Et en quoi la proposition de loi est-elle imprécise?

Le texte prévoit que dans les PUCE, le préfet accordera des dérogations aux entreprises qui auront négocié un accord collectif dans lequel elles s'engagent en termes d'emploi. Cette rédaction est floue et source potentielle de contentieux. Un syndicat qui voudrait contester les dérogations accordées pourrait s'appuyer sur ce fondement et affirmer que les engagements pris par les entreprises ne sont pas suffisants. D’autant que la loi ne prévoit aucun engagement minimum.

Les syndicats étaient d’ailleurs demandeurs de plus de précisions, ce qui aurait été trop contraignant pour les entreprises. Il revient, en effet, à chacune de déterminer, au cours de la négociation, la teneur de ses engagements compte tenu de sa situation économique. C’est pour cette raison que les députés ont retenu une rédaction plus neutre. Pour autant, le risque que des syndicats ayant une opposition de principe au travail dominical utilisent ce biais existe.

 

Le volontariat des salariés prévu par la loi est-il réel?

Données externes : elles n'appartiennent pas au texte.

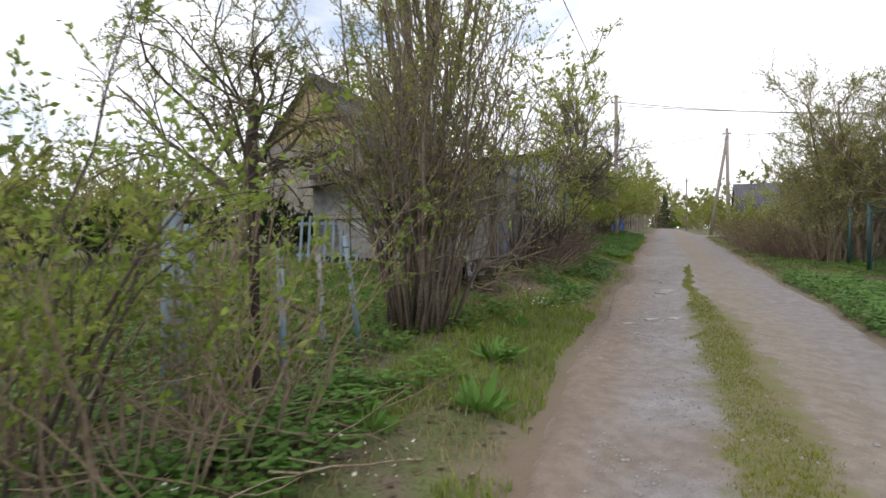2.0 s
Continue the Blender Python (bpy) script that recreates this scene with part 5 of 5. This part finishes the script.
log_thing(-1.72, 11.62, gz(-1.72, 11.62) + 0.12, 0.8, 0.12, 75, "short grey log lying by the shed")
beam = thing("painted_beam", "long faded blue painted beam lying on the plank heap", "beam", pose(-1.72, 11.0, gz(-1.72, 11.0) + 0.14, 0, 4, 108))
part("timber", Geo().box((0, 0, 0), (1.9, 0.1, 0.07)), M_TARP, beam)
part("end_nail", Geo().pipe([(0.85, 0, 0.03), (0.85, 0.0, 0.07)], 0.006, 6), M_RUST, beam)
solo("board", Geo().box((0, 0, 0), (1.2, 0.42, 0.03)), M_DARK_WOOD, "wide dark brown board lying on the ground by the shed", "board", pose(-2.15, 10.75, gz(-2.15, 10.75) + 0.1, 3, -5, 100))
for x, y, sx, sy in ((1.1, 13.25, 0.46, 0.16), (1.06, 13.0, 0.48, 0.17), (1.05, 12.8, 0.16, 0.1), (1.15, 10.5, 0.3, 0.12), (0.85, 10.3, 0.2, 0.1), (0.6, 9.9, 0.16, 0.1), (1.0, 14.4, 0.16, 0.1)):
    solo("stone_slab", Geo().box((0, 0, 0), (sx, sy, 0.03)), M_STONE, "flat pale stone slab pressed into the gravel", "stone", pose(x, y, float(plane_z(x, y)) - 0.012, 0, 0, 20 + 31 * x), "slabs in the road")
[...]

Là encore, il est réel dans les PUCE où tout est bien encadré: les salariés peuvent demander à ne plus travailler le dimanche en respectant un préavis de trois mois ; tous les ans, en l'absence d'accord collectif, l'employeur est tenu de redemander à ses salariés s'ils veulent continuer à travailler le dimanche, etc.

Mais c'est comme pour tout : des travers existent. Il est certain que les contraintes économiques pesant sur le salarié seront susceptibles d’orienter son "libre choix". Et sur un point aussi sensible, le contentieux sera inévitable, comme c’est déjà le cas.

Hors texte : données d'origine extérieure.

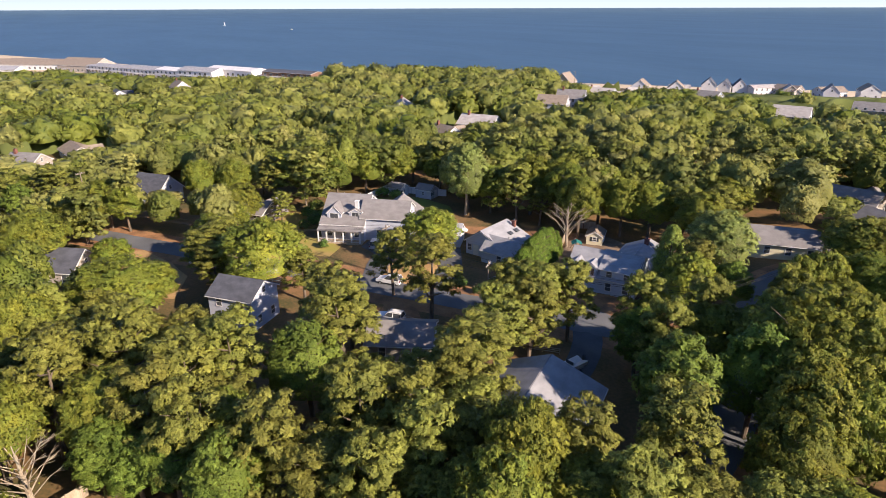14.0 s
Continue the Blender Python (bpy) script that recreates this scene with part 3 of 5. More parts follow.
def dormered_house():
    """Local x from the street corner along the ridge."""
    z = gz(1, 57)
    h = thing("dormered_house", 1.4, 58.4, z, 30, "white two-storey house, walls tinted bluish for shade, with pale shingle roof and dormers", "house", "houses of the neighbourhood")
    gable_block(h, "x", -5.9, 5.9, -3.7, 4.0, 4.7, 2.9, 0.0, 6.2, BLUE_WALL, PALE_SHINGLE)
    gable_block(h, "x", -5.7, 0.2, 0.6, 3.9, 5.5, 4.5, 0.8, 5.75, BLUE_WALL, PALE_SHINGLE)
    for x in (4.4, 1.7):
        dormer(h, x, 4.1, 2.9, "+y", 2.0, 1.5, 3.4, BLUE_WALL, PALE_SHINGLE, 0.7)
    for x in (-1.4, -4.3):
        window(h, x, 3.9, 3.7, "+y", 0.9, 1.3)
        window(h, x, 4.0, 1.4, "+y", 0.9, 1.3)
    window(h, 5.9, 0.0, 4.6, "+x", 0.8, 1.1)
    window(h, 5.9, 1.9, 1.4, "+x", 0.9, 1.3)
    for x in (1.6, 4.4):
        window(h, x, -3.7, 3.9, "-y", 0.6, 0.7)
    window(h, -5.9, 0.2, 4.3, "-x", 0.9, 1.3)
    window(h, -5.9, -2.2, 1.5, "-x", 0.9, 1.3)
    window(h, -5.9, 2.2, 1.5, "-x", 0.9, 1.3)
    # lean-to with the blue door
    gable_block(h, "y", -6.4, -3.6, 4.0, 6.6, 2.2, 2.2, 5.3, 3.1, BLUE_WALL, PALE_SHINGLE)
    door(h, 4.0, -5.2, 0.1, "-x", 1.5, 2.0, BLUE_DOOR)
    part("terrace", boxes((0.8, 4.6, -7.4, -3.8, -0.2, 0.18), bevel=0.02), SHUTTER, h, "dark deck beside the blue door")
    # the low wing and its bay
    gable_block(h, "y", -15.2, -3.5, -7.6, 0.6, 2.4, 2.4, -3.3, 4.2, BLUE_WALL, PALE_SHINGLE)
    gable_block(h, "x", 0.2, 2.6, -9.6, -7.2, 2.2, 2.2, -8.4, 3.2, BLUE_WALL, PALE_SHINGLE)
    chimney(h, -3.6, -12.2, 3.2, 5.2, 0.75, 0.9)
    for y in (-6.0, -9.0, -13.0):
        window(h, -7.6, y, 1.4, "-x", 0.9, 1.2)
    for x in (-5.5, -1.4):
        window(h, x, -15.2, 1.4, "-y", 1.2, 1.2)
    for y in (-11.5, -14.0):
        window(h, 0.6, y, 1.4, "+x", 1.0, 1.2)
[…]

Mais, globalement, j'ose espérer que le nouveau cadre précisément défini contribuera à ce que les choses se passent bien. Espérons aussi qu’il influe sur les pratiques dans les zones touristiques dans lesquelles le principe du volontariat n’est pas posé.

 

Existe-t-il un moyen d'améliorer la condition des salariés des zones touristiques?

Ce peut être fait par le biais de conventions collectives de branche ou d’entreprise. Il est aussi possible de convenir de contreparties individuelles dans le contrat de travail, lors de l'embauche.

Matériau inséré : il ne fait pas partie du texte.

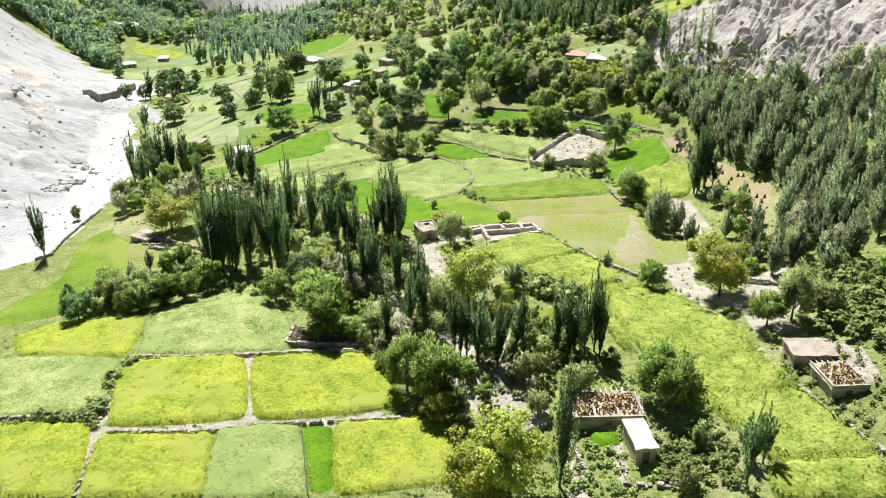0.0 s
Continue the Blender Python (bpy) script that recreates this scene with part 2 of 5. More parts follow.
LEAF = {
    "poplar": leaves("poplar_leaves", (0.162, 0.270, 0.108), (0.355, 0.500, 0.200)),
    "sapling": leaves("thin_poplar_leaves", (0.230, 0.310, 0.103), (0.414, 0.506, 0.172)),
    "walnut": leaves("walnut_leaves", (0.105, 0.182, 0.058), (0.245, 0.370, 0.120)),
    "apricot": leaves("apricot_leaves", (0.250, 0.365, 0.080), (0.480, 0.630, 0.165)),
    "willow": leaves("willow_leaves", (0.350, 0.430, 0.165), (0.650, 0.740, 0.300)),
    "aspen": leaves("aspen_leaves", (0.250, 0.330, 0.170), (0.560, 0.660, 0.360)),
    "yellowing": leaves("yellowing_leaves", (0.330, 0.365, 0.060), (0.580, 0.610, 0.130)),
    "oleaster": leaves("oleaster_leaves", (0.400, 0.430, 0.260), (0.720, 0.730, 0.460)),
    # far woods only: distance haze painted into these two bluer, greyer leaf colours
    "mixed": leaves("hazed_wood_leaves", (0.200, 0.310, 0.165), (0.430, 0.580, 0.310)),
    "hazed_poplar": leaves("hazed_poplar_leaves", (0.22, 0.34, 0.23), (0.44, 0.60, 0.40)),
    "bush": leaves("bush_leaves", (0.224, 0.301, 0.090), (0.459, 0.543, 0.200)),
}
SHEAF = surface("straw_sheaves", (0.10, 0.06, 0.03), (0.30, 0.19, 0.09), 0.8, 6.0, 0.95, 0.6, 0.1, island=0.5)


# ---- ground ----
FAR_X, FAR_Y = [-380, -280, -180, -80, 20, 120], [0, 100, 200, 300, 400, 500, 600, 700, 800]
NEAR_X, NEAR_Y = [-120, -85, -50, -15, 20, 55, 90], [70, 105, 140, 175, 210, 245, 280]
FAR_RISE = [0.3, 1.0, -17.5, -8.6, -8.3, -7.7, 2.2, 19.2, -3.6, -3.5, -14.3, 0.7, 8.6, 39.3, -5.7, -16.9, -19.0, 25.1, 33.0, 11.9, -26.7, -7.3, -1.9, -10.4, 54.0, -18.9, -18.5, -5.7, -21.0, 14.4, 33.8, -34.5, -17.7, -23.6, 10.5, 17.3, 21.7, -23.0, 1.0, -29.7, 3.5, 35.2, 1.3, -35.2, -36.2, -8.7, 33.9, 51.2, 18.4, -28.0, -49.7, -6.3, 9.8, 9.6]
NEAR_RISE = [-2.6, 1.4, 2.2, 1.1, -2.2, -1.1, 0.3, -4.2, -1.8, 3.1, 0.8, 0.8, 1.9, 0.1, -4.2, -0.2, 1.1, 2.7, 1.4, -6.1, -3.4, -5.0, 3.1, 2.8, 1.8, -0.9, -7.6, -1.6, -0.2, -1.1, 2.7, -0.8, -1.7, -7.0, -0.7, -7.8, 5.7, -2.5, 3.6, -4.8, -1.8, 9.4, -1.9, 1.5, -0.2, 6.0, 1.9, 1.8, 4.1]
PLAIN = (27.21, 0.0465, 0.0313)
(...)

L’employeur devra alors veiller à respecter le principe d’égalité de traitement entre ses salariés. Tout se réglera donc au cas par cas, le plus souvent dans le cadre d’accords collectifs.

 

Parce que les accords priment sur la loi?

Dans ce domaine, les dispositions conventionnelles (accords de branche, accords d'entreprise) priment sur la loi dès lors qu'elles contiennent des dispositions plus favorables pour les salariés.

En outre, dans les PUCE, pour lesquelles la loi est très avantageuse, les accords de branche priment de toute façon sur la loi, qu’ils soient ou non plus favorables. S'il n'y en a pas, la loi s'appliquera par défaut. En l'occurrence, l'accord peut être moins bénéfique que la loi pour le salarié même si les négociations qui vont s’engager auront toujours en ligne de mire le doublement du salaire prévu par défaut.

 

Une impression générale?

Ce texte crée de la confusion et sera compliqué à appliquer. Tous les problèmes devront se régler au cas par cas, en fonction des rapports de force, des positions syndicales ou patronales, etc. On peut regretter également que la loi aille, contrairement à ses apparences, à contre-courant du développement du dialogue social dans l’entreprise. Peut-on réellement croire que les syndicats seront prêts à négocier, dans les PUCE, des contreparties inférieures à celles prévues par la loi et auxquelles les salariés auront automatiquement droit si la négociation échoue?